Альберт Гор еще помнил своего коллегу Черномырдина по комиссии Черномырдин – Гор (которую теперь с российской стороны возглавлял Степашин) и ему было с чем сравнить. Да и недавняя отставка Примакова тоже давала много пищи для размышлений. Американцы поняли, что уж если Ельцин без труда разобрался даже с такими тяжеловесами как Черномырдин и Примаков, то говорить о самостоятельном политике Степашине тем более не имело смысла.

Тем не менее, в Белом Доме его хорошо приняли и поэтому Степашин остался очень доволен своим визитом в Америку. Он был уверен в том, что заручился поддержкой американской администрации в продвижении своей кандидатуры на будущих президентских выборах в России. Подводя итоги своего визита в США Степашин бросил в узком кругу: "Теперь они тут поняли, что у нас есть не только идиоты, которых на инвалидных колясках возят."

Но, видимо, это круг оказался не настолько узким, чтобы об этой его фразе не стало известно в Кремле. Но это все мелочи. Главное, чего не понял Степашин, заключалось в том, что поддержка американской администрации в условиях “нового курса Ельцина – Путина” уже играла скорее против него, чем за него.

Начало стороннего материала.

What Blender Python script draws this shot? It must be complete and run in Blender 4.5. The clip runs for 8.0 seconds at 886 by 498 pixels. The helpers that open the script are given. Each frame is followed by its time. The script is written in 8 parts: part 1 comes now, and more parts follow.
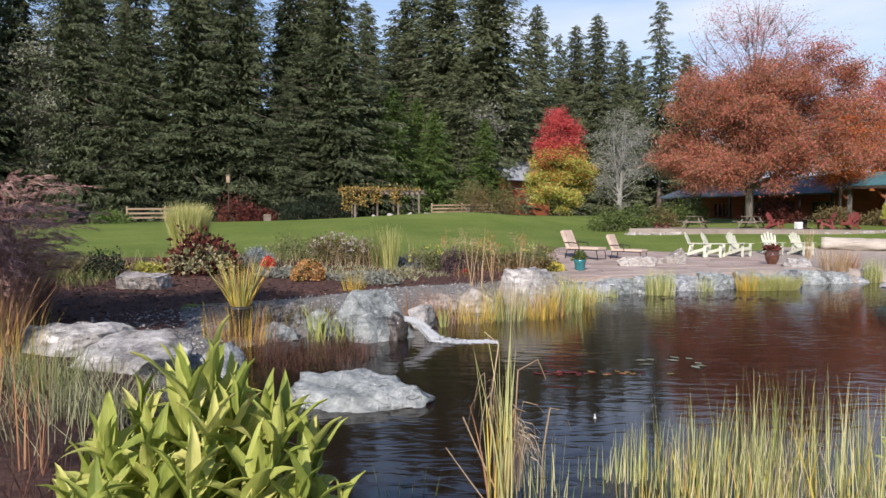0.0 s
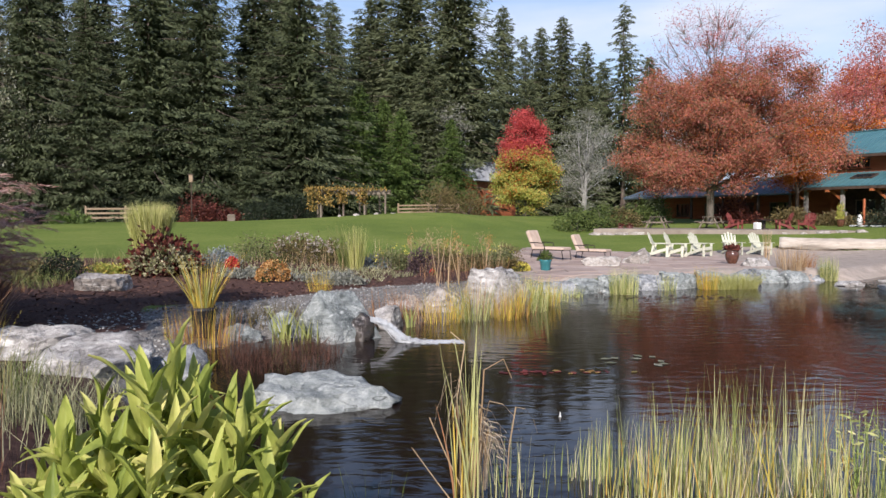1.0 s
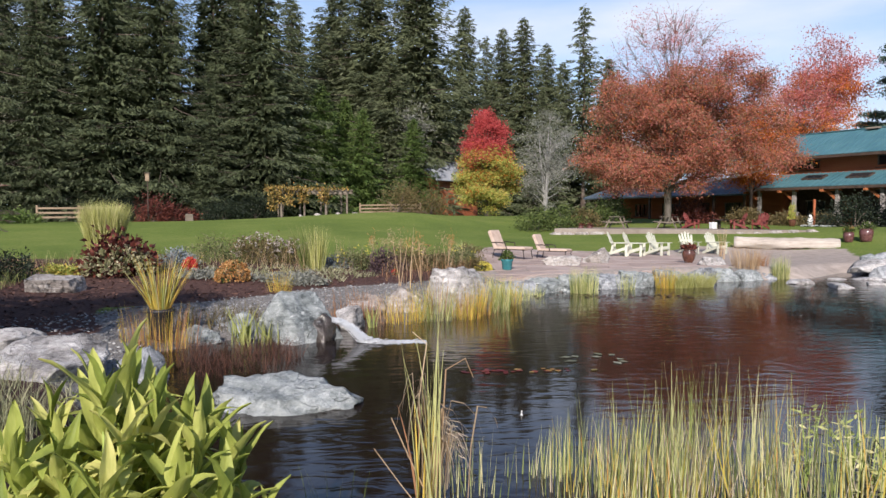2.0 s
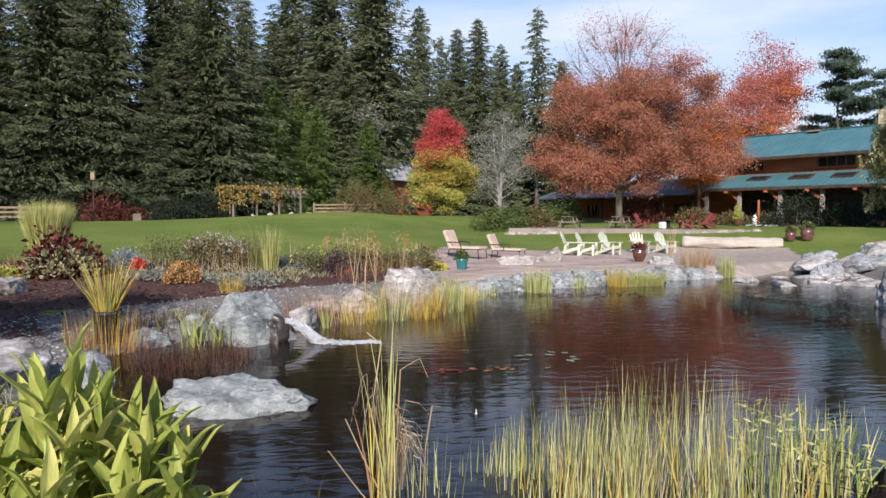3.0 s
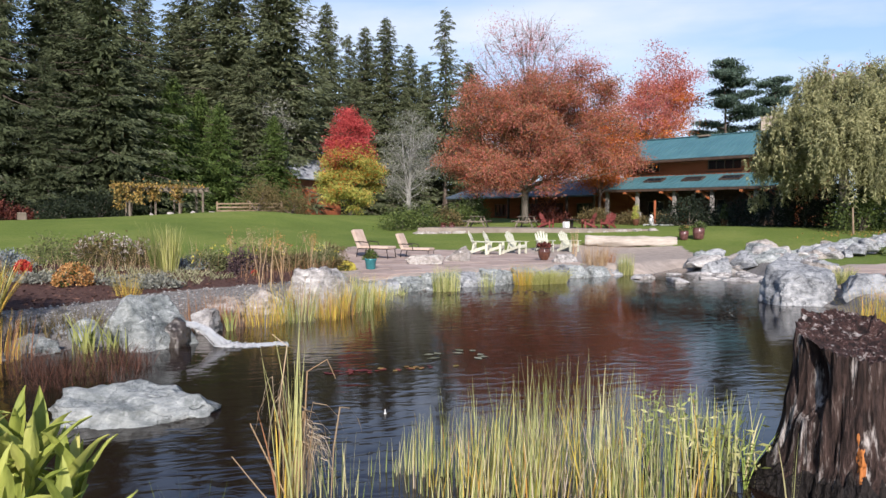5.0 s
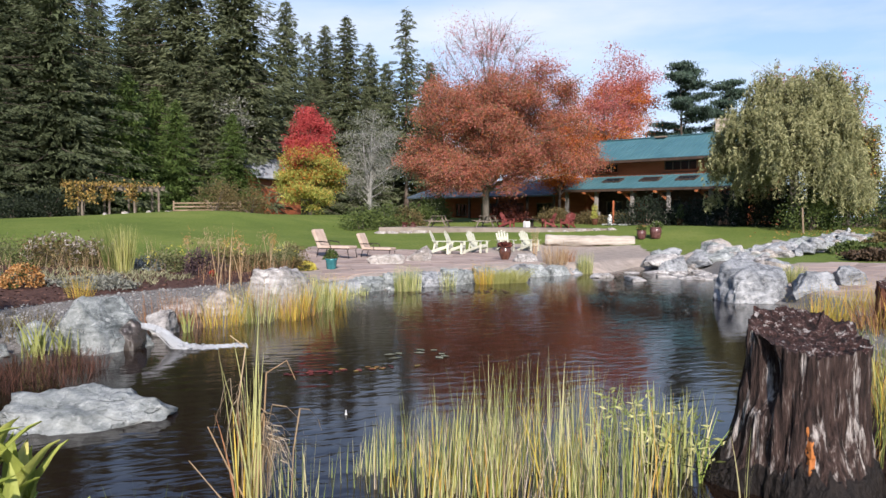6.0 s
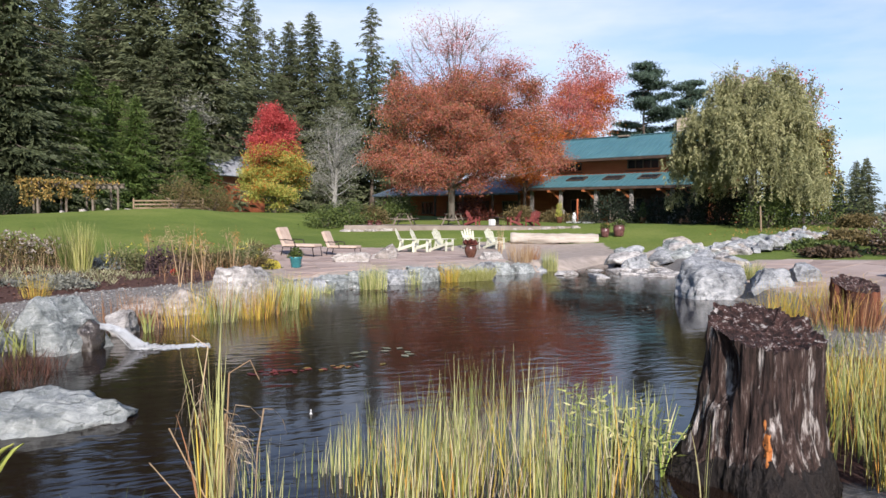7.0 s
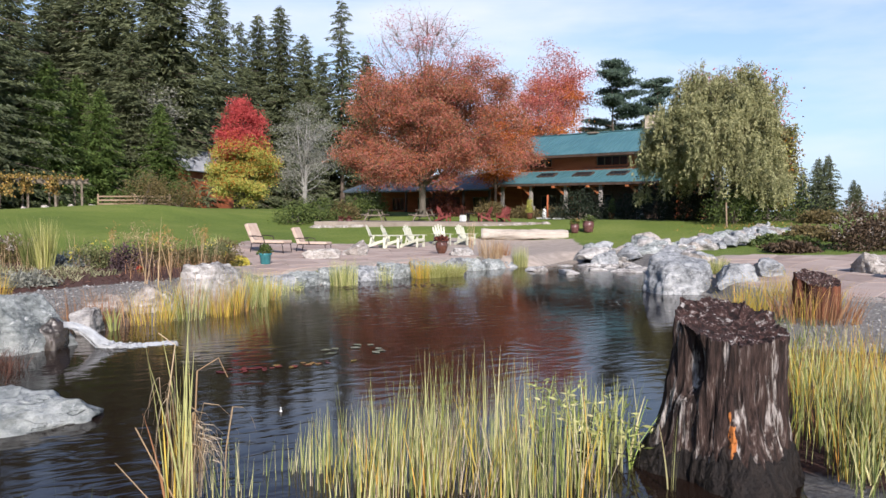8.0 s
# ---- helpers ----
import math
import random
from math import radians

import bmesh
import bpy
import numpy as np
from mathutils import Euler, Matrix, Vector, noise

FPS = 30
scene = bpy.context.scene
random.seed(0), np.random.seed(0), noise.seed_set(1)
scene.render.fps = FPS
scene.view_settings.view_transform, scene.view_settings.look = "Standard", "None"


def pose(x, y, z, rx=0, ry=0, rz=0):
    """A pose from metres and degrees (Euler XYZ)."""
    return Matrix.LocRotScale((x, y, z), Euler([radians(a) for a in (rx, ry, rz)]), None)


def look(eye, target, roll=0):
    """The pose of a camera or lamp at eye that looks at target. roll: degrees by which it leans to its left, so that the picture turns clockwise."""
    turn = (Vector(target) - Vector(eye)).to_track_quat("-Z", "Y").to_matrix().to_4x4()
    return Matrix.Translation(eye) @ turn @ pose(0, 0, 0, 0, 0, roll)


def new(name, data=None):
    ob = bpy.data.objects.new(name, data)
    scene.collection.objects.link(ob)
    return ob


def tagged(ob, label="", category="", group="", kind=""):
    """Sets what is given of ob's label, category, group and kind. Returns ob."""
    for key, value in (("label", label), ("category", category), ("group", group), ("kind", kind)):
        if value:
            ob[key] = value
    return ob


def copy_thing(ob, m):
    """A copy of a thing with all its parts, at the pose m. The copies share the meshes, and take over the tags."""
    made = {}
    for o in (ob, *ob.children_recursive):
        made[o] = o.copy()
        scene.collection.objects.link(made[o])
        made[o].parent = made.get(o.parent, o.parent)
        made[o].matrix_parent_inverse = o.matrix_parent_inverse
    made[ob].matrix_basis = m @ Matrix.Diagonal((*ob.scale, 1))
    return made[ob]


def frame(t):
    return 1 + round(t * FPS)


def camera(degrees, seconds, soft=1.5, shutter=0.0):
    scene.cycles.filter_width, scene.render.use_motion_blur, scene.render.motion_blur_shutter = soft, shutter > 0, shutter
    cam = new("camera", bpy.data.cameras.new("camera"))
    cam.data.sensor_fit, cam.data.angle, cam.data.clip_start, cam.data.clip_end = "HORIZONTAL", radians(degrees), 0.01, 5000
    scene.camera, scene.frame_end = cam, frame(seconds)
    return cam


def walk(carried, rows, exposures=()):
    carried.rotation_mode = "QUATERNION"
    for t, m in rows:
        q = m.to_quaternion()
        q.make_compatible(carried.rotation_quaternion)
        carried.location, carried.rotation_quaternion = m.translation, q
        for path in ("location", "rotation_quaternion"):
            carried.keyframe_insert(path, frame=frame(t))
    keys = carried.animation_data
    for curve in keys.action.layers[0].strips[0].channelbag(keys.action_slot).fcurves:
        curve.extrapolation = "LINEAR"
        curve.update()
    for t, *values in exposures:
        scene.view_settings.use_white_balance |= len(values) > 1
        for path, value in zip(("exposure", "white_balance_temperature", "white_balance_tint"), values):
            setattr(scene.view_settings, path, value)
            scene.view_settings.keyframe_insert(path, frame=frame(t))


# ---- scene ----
# camera: a slow turn to the right on a tripod, the lens a little ahead of the pivot
cam = camera(64.37, 8.0)
PATH = [
    (0.0, pose(-0.000, 0.085, 2.0, 87.30, 0.00, 0.00)),
    (0.5, pose(0.002, 0.085, 2.0, 87.31, -0.06, -1.33)),
    (1.0, pose(0.004, 0.085, 2.0, 87.32, -0.04, -2.72)),
    (1.5, pose(0.006, 0.085, 2.0, 87.31, -0.05, -4.18)),
    (3.0, pose(0.014, 0.084, 2.0, 87.30, -0.11, -9.45)),
    (3.5, pose(0.017, 0.084, 2.0, 87.28, -0.12, -11.41)),
    (4.0, pose(0.020, 0.083, 2.0, 87.29, -0.15, -13.30)),
    (4.5, pose(0.022, 0.082, 2.0, 87.28, -0.18, -15.13)),
    (6.0, pose(0.029, 0.080, 2.0, 87.26, -0.22, -19.97)),
    (6.5, pose(0.031, 0.079, 2.0, 87.20, -0.23, -21.46)),
    (7.0, pose(0.033, 0.079, 2.0, 87.11, -0.25, -22.75)),
    (7.5, pose(0.035, 0.078, 2.0, 86.98, -0.27, -23.94)),
    (8.0, pose(0.036, 0.077, 2.0, 86.80, -0.26, -25.11)),
]
walk(cam, PATH, [(0.0, 0.54, 6600, 15), (3.5, 0.57, 6600, 15), (8.0, 0.66, 6600, 15)])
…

Немного утрируя, можно сказать, что из Вашингтона в Москву он летел в надежде, что этим визитом он повысит свои шансы стать преемником Ельцина потому, что “американцы меня поддерживают”. А в это время в Кремле, наоборот, стали уже предметно думать о его отставке потому, что “американцы его поддерживают”.

Справедливости ради, нужно признать, что большинство российской элиты тогда еще не поняло насколько фундаментальным был сдвиг в позиционировании России, который в явной форме начался за полгода до этого с усиления слежки со стороны ФСБ за работой американского посольства в Москве (под видом борьбы с исламским терроризмом).

Однако, то, что к концу июля (!) этого все еще не понимал даже председатель правительства России Сергей Степашин (уже после “Разворота над Атлантикой” и “Марш-броска на Приштину”) – это просто удивительно.

Но все эти мелочи еще долго оставались бы предметом кулуарных пересудов и материалом для глубокомысленных рассуждений газетных и телевизионных аналитиков, если бы не событие, которое перечеркнуло все то, что происходило последние несколько лет: “Исламская миротворческая бригада” Басаева и Хаттаба, численностью в 500 боевиков, не встретив никакого сопротивления, вторглась в Ботлихский район Дагестана и захватила ряд сел (Ансалта, Рахата, Тандо, Шодрода и Годобери). Басаев объявил о старте операции “Имам Гази-Магомед”. Так началась Вторая Чеченская война.